DESCRIPTION OF THE TASK:
Return the listing below exactly, with the pictures dropped.

SUPPLIED MATERIAL:

* * * * * * * * *

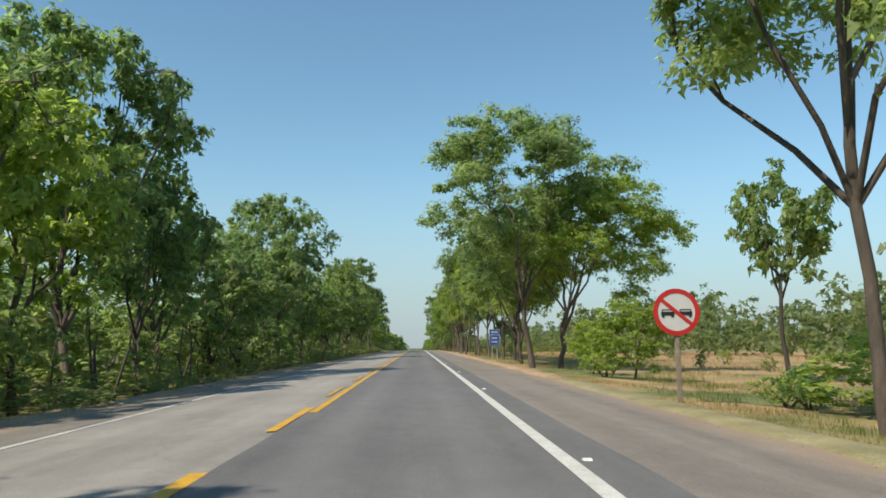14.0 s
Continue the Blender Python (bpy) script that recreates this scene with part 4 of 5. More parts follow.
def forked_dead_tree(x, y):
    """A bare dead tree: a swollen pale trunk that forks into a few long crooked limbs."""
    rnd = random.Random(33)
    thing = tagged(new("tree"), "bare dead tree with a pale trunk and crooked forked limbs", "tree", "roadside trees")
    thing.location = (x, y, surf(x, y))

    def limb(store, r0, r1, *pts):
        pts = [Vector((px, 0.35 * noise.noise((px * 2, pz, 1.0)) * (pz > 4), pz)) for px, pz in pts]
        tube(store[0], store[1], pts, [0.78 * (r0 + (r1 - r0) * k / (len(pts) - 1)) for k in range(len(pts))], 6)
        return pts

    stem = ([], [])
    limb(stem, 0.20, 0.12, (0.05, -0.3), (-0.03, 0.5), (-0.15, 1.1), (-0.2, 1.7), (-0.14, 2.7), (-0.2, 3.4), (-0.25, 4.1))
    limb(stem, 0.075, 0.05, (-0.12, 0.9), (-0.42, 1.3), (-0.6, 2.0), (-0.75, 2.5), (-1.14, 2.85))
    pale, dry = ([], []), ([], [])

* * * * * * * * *

ANSWER:
14.0 s
Continue the Blender Python (bpy) script that recreates this scene with part 4 of 5. More parts follow.
def forked_dead_tree(x, y):
    """A bare dead tree: a swollen pale trunk that forks into a few long crooked limbs."""
    rnd = random.Random(33)
    thing = tagged(new("tree"), "bare dead tree with a pale trunk and crooked forked limbs", "tree", "roadside trees")
    thing.location = (x, y, surf(x, y))

    def limb(store, r0, r1, *pts):
        pts = [Vector((px, 0.35 * noise.noise((px * 2, pz, 1.0)) * (pz > 4), pz)) for px, pz in pts]
        tube(store[0], store[1], pts, [0.78 * (r0 + (r1 - r0) * k / (len(pts) - 1)) for k in range(len(pts))], 6)
        return pts

    stem = ([], [])
    limb(stem, 0.20, 0.12, (0.05, -0.3), (-0.03, 0.5), (-0.15, 1.1), (-0.2, 1.7), (-0.14, 2.7), (-0.2, 3.4), (-0.25, 4.1))
    limb(stem, 0.075, 0.05, (-0.12, 0.9), (-0.42, 1.3), (-0.6, 2.0), (-0.75, 2.5), (-1.14, 2.85))
    pale, dry = ([], []), ([], [])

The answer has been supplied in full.